Contexte

Le 26 février 2020, le Conseil fédéral a pris acte des résultats de la consultation et a adopté le message relatif à la modification du Code de procédure civile (Amélioration de la praticabilité et de l’application du droit). Cette révision prévoit notamment la possibilité pour les tribunaux de procéder à des actes de procédure oraux en recourant à des moyens électroniques de transmission du son et de l’image. En d’autres termes, cette révision permettra de recourir à la vidéoconférence.

Les références à la vidéoconférence étaient encore peu nombreuses dans le projet. Les débats aux chambres ont permis de compléter ce dernier afin de parvenir à une législation plus aboutie, même si un certain nombre de questions restent encore en suspens.

Les modifications du CPC entreront en vigueur le 1er janvier 2025. À partir de cette date, les autorités civiles pourront recourir à la vidéoconférence pour interroger les parties, auditionner les témoins ou permettre aux experts de présenter leurs rapports. Le recours à la vidéoconférence sera en revanche exclu dans le cadre de l’audition d’enfants, en application de l’art. 298 al. 1bis CPC-modifié.

Il n’existera en revanche pas de droit, pour les justiciables, à obtenir qu’une audience soit tenue par vidéoconférence. Les tribunaux demeureront en effet libres d’en faire usage ou non selon la formulation potestative de la loi (art. 141a CPC-modifié).

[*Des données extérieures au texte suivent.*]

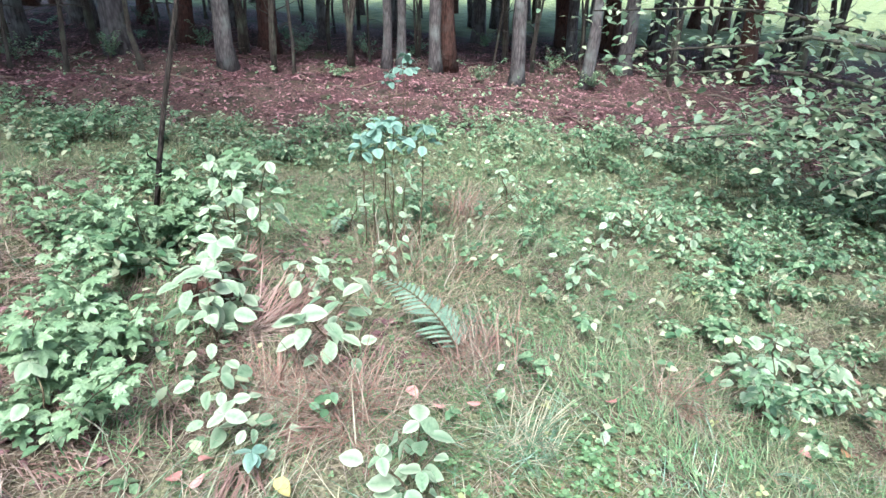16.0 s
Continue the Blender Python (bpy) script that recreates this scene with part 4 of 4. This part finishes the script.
# added trees, mostly out of view: their crowns shade bank and right strip
PLACED += [(-1.6, 8.6, 0, 1.3), (-2.6, 11.0, 2, 1.3), (-1.3, 10.2, 0, 1.2), (-3.6, 6.6, 0, 1.3), (2.6, 14.6, 0, 1.0), (6.6, 15.6, 0, .9), (8.3, 15.9, 1, .8), (6.0, 17.2, 2, 1.0), (0.2, 13.2, 2, .9), (3.8, 15.9, 1, 1.0), (8.9, 1.6, 0, 1.0), (7.4, 0.2, 1, 1.1), (10.4, 2.9, 0, .9), (5.6, -1.6, 2, 1.0), (12.6, 4.4, 1, 1.0), (14.6, 6.0, 0, .8), (9.9, 4.2, 1, .7)]
used = set()
THIN = [(10.2, 15.8), (11.0, 15.4), (12.0, 16.2), (13.0, 14.6), (13.5, 15.2), (14.9, 14.8), (16.2, 13.0), (16.9, 11.6), (17.8, 10.2), (15.9, 12.2), (12.5, 17.6), (9.7, 16.2)]


def put(kinds, i, m):
    if kinds[i].name in used:
        return copy_thing(kinds[i], m)
    used.add(kinds[i].name)
    kinds[i].matrix_basis = m
    return kinds[i]


def stand(x, y, k, turn, lean=0.0):
    return pose(x, y, float(height(x, y)) - 0.02, lean, lean * 0.4, turn) @ Matrix.Diagonal((k, k, 0.5 + 0.5 * k, 1))


for i, (x, y, kind, k) in enumerate(PLACED):
    put(big, kind, stand(x, y, k, 77 * i, rng.normal(0, 1.5)))
for i, (x, y) in enumerate(THIN):
    put(slim, i % 2, stand(x, y, 0.55 + 0.05 * (i % 4), 70 * i, rng.normal(0, 5)))
tx, ty = spots_in(220, 20.5, 34, -13, 17)
taken = [(x, y) for x, y, *_ in PLACED]
made = 0
for x, y in zip(tx.tolist(), ty.tolist()):
    if made < 75 and all((x - a) ** 2 + (y - b) ** 2 > 1.0 for a, b in taken):
        taken.append((x, y))
        made += 1
        if made % 5 in (0, 1):
            put(slim, made % 2, stand(x, y, rng.uniform(0.7, 1.1), 50 * made, rng.normal(0, 4)))
        elif made % 5 == 2:
            put(stool, made // 5 % 2, stand(x, y, rng.uniform(0.7, 1.1), 50 * made))
        else:
            put(big, made % 3, stand(x, y, rng.uniform(0.7, 1.2), 50 * made, rng.normal(0, 2)))
for i, (x, y, k) in enumerate([(13.94, 14.32, .9), (17.8, 12.0, .8), (13.3, 16.2, .7), (16.6, 12.4, .8), (11.6, 18.0, .8), (20.1, 8.1, 1.1), (20.6, 8.3, 1.0), (10.1, 17.3, .8), (19.0, 10.0, 1.0), (22.0, 9.0, 1.1), (12.9, 15.0, .7), (15.8, 14.4, .8), (17.0, 13.2, .8), (9.0, 16.9, .8), (7.9, 17.0, .8), (16.9, 10.0, .8), (18.0, 8.3, .9), (15.0, 16.0, .8), (5.6, 15.6, .8), (19.6, 6.9, .9)]):
    put(stool, i % 2, stand(x, y, k, 80 * i))
for i, (x, y, k) in enumerate([(4.4, -0.3, .95), (5.3, .4, 1.0), (6.2, .7, .9), (7.0, 1.2, 1.0), (8.1, 1.9, 1.0), (3.5, -1.0, 1.0), (9.2, 3.0, 1.0)]):
    put(shade_stool, 0, stand(x, y, k, 80 * i))
for i, (x, y) in enumerate([(-5, 8), (-8, 3), (-7, -7), (1, -7), (5, -6), (-3, 15), (-8, 10), (10, -4), (14, -2), (19, 2), (24, 2), (-9, -3), (0, 20), (4, 23), (28, 12), (26, 18), (22, 22), (14, 27)]):
    put(big, i % 3, stand(x, y, 1.1, 63 * i))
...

Le 14 février 2024, le Conseil fédéral a mis en circulation le projet d’Ordonnance sur le recours à des moyens électroniques de transmission du son et de l’image dans les procédures civiles (OMETr). Cette ordonnance définit les conditions techniques et les exigences concernant la protection et la sécurité des données, qui doivent être respectées en cas de recours à des moyens électroniques de transmission du son et de l’image pour accomplir des actes de procédure oraux dans les procédures civiles (art. 1 OMETr). L’objectif visé est louable et l’élaboration de ce projet doit être saluée, mais il aurait sans doute été préférable de mettre en place un système clé en main. Un tel système aurait toutefois nécessité des coûts importants. Il est par conséquent uniquement prévu que les tribunaux demeureront libres d’utiliser le matériel et les logiciels de leur choix pour autant qu’ils soient appropriés (art. 2 al. 1 let. a OMETr) et que les exigences sur la protection et la sécurité des données soient respectées (art. 3 OMETr).

Éléments principaux

Le principe prévu est que le tribunal peut, d’office ou sur demande, procéder à des actes de procédure oraux en recourant à des moyens électroniques de transmission du son et de l’image, notamment à la vidéoconférence, ou peut autoriser les personnes concernées à participer à la procédure par ce biais si la loi ne l’exclut pas et que toutes les parties ont donné leur accord (art. 141a CPC-modifié). La question a fait débat aux chambres et il a finalement été décidé que le consentement des parties devait être exigé pour qu’une audience soit tenue par vidéoconférence.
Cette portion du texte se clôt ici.